** start COLLECTED MATERIAL **

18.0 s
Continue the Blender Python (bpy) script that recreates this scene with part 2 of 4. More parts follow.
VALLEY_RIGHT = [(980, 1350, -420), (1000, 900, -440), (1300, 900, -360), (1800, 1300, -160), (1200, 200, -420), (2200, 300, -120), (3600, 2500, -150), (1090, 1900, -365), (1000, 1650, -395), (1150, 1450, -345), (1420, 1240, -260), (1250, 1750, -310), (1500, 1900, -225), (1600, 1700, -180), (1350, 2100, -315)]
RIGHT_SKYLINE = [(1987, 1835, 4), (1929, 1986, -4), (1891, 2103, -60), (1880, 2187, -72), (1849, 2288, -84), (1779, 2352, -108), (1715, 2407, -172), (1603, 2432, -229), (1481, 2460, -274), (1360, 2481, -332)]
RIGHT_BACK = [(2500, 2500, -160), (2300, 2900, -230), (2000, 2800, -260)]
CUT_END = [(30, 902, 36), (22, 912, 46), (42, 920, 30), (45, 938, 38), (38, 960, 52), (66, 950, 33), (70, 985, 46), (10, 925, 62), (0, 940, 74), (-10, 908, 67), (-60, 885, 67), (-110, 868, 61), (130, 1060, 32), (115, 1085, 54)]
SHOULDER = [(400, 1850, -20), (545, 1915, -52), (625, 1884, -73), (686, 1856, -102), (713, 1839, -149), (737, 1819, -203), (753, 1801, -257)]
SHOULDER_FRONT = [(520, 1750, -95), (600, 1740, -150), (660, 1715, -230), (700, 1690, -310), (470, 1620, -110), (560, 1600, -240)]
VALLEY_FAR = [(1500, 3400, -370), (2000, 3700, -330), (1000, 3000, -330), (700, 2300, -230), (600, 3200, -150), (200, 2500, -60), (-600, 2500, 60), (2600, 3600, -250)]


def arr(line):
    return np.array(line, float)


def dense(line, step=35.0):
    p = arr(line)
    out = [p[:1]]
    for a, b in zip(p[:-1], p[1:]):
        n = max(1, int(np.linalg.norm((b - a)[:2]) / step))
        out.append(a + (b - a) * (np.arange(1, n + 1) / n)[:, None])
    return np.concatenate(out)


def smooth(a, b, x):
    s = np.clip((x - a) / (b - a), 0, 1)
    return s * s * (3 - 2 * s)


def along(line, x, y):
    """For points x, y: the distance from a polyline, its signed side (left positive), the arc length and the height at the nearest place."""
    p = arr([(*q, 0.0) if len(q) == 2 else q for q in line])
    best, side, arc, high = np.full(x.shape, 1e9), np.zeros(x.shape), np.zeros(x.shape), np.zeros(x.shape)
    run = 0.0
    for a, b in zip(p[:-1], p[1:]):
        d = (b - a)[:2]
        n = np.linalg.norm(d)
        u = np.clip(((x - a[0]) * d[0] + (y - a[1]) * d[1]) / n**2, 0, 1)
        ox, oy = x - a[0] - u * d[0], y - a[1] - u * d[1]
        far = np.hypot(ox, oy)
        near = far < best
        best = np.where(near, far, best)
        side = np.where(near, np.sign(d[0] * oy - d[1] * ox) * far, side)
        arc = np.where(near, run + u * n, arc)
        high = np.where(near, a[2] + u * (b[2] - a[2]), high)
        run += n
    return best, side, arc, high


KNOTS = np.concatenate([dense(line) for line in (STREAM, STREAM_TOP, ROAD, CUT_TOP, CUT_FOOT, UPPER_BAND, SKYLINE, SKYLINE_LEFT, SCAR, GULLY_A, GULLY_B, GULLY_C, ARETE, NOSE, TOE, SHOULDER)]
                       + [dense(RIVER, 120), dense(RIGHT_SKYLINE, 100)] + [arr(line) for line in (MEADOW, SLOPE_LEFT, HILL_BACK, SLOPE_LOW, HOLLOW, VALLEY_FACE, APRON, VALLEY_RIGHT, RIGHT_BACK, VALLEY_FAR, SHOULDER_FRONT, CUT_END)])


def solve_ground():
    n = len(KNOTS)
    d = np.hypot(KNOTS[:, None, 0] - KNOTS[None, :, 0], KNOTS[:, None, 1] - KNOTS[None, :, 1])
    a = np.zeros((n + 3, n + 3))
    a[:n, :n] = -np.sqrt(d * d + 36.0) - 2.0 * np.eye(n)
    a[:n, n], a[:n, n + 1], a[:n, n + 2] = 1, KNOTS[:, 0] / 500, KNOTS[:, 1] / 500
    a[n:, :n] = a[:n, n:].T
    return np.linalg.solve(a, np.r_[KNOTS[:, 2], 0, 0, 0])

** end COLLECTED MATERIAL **

SET PROBLEM: Retype all of the material, keeping each line exact.

RIGHT ANSWER:
18.0 s
Continue the Blender Python (bpy) script that recreates this scene with part 2 of 4. More parts follow.
VALLEY_RIGHT = [(980, 1350, -420), (1000, 900, -440), (1300, 900, -360), (1800, 1300, -160), (1200, 200, -420), (2200, 300, -120), (3600, 2500, -150), (1090, 1900, -365), (1000, 1650, -395), (1150, 1450, -345), (1420, 1240, -260), (1250, 1750, -310), (1500, 1900, -225), (1600, 1700, -180), (1350, 2100, -315)]
RIGHT_SKYLINE = [(1987, 1835, 4), (1929, 1986, -4), (1891, 2103, -60), (1880, 2187, -72), (1849, 2288, -84), (1779, 2352, -108), (1715, 2407, -172), (1603, 2432, -229), (1481, 2460, -274), (1360, 2481, -332)]
RIGHT_BACK = [(2500, 2500, -160), (2300, 2900, -230), (2000, 2800, -260)]
CUT_END = [(30, 902, 36), (22, 912, 46), (42, 920, 30), (45, 938, 38), (38, 960, 52), (66, 950, 33), (70, 985, 46), (10, 925, 62), (0, 940, 74), (-10, 908, 67), (-60, 885, 67), (-110, 868, 61), (130, 1060, 32), (115, 1085, 54)]
SHOULDER = [(400, 1850, -20), (545, 1915, -52), (625, 1884, -73), (686, 1856, -102), (713, 1839, -149), (737, 1819, -203), (753, 1801, -257)]
SHOULDER_FRONT = [(520, 1750, -95), (600, 1740, -150), (660, 1715, -230), (700, 1690, -310), (470, 1620, -110), (560, 1600, -240)]
VALLEY_FAR = [(1500, 3400, -370), (2000, 3700, -330), (1000, 3000, -330), (700, 2300, -230), (600, 3200, -150), (200, 2500, -60), (-600, 2500, 60), (2600, 3600, -250)]


def arr(line):
    return np.array(line, float)


def dense(line, step=35.0):
    p = arr(line)
    out = [p[:1]]
    for a, b in zip(p[:-1], p[1:]):
        n = max(1, int(np.linalg.norm((b - a)[:2]) / step))
        out.append(a + (b - a) * (np.arange(1, n + 1) / n)[:, None])
    return np.concatenate(out)


def smooth(a, b, x):
    s = np.clip((x - a) / (b - a), 0, 1)
    return s * s * (3 - 2 * s)


def along(line, x, y):
    """For points x, y: the distance from a polyline, its signed side (left positive), the arc length and the height at the nearest place."""
    p = arr([(*q, 0.0) if len(q) == 2 else q for q in line])
    best, side, arc, high = np.full(x.shape, 1e9), np.zeros(x.shape), np.zeros(x.shape), np.zeros(x.shape)
    run = 0.0
    for a, b in zip(p[:-1], p[1:]):
        d = (b - a)[:2]
        n = np.linalg.norm(d)
        u = np.clip(((x - a[0]) * d[0] + (y - a[1]) * d[1]) / n**2, 0, 1)
        ox, oy = x - a[0] - u * d[0], y - a[1] - u * d[1]
        far = np.hypot(ox, oy)
        near = far < best
        best = np.where(near, far, best)
        side = np.where(near, np.sign(d[0] * oy - d[1] * ox) * far, side)
        arc = np.where(near, run + u * n, arc)
        high = np.where(near, a[2] + u * (b[2] - a[2]), high)
        run += n
    return best, side, arc, high


KNOTS = np.concatenate([dense(line) for line in (STREAM, STREAM_TOP, ROAD, CUT_TOP, CUT_FOOT, UPPER_BAND, SKYLINE, SKYLINE_LEFT, SCAR, GULLY_A, GULLY_B, GULLY_C, ARETE, NOSE, TOE, SHOULDER)]
                       + [dense(RIVER, 120), dense(RIGHT_SKYLINE, 100)] + [arr(line) for line in (MEADOW, SLOPE_LEFT, HILL_BACK, SLOPE_LOW, HOLLOW, VALLEY_FACE, APRON, VALLEY_RIGHT, RIGHT_BACK, VALLEY_FAR, SHOULDER_FRONT, CUT_END)])


def solve_ground():
    n = len(KNOTS)
    d = np.hypot(KNOTS[:, None, 0] - KNOTS[None, :, 0], KNOTS[:, None, 1] - KNOTS[None, :, 1])
    a = np.zeros((n + 3, n + 3))
    a[:n, :n] = -np.sqrt(d * d + 36.0) - 2.0 * np.eye(n)
    a[:n, n], a[:n, n + 1], a[:n, n + 2] = 1, KNOTS[:, 0] / 500, KNOTS[:, 1] / 500
    a[n:, :n] = a[:n, n:].T
    return np.linalg.solve(a, np.r_[KNOTS[:, 2], 0, 0, 0])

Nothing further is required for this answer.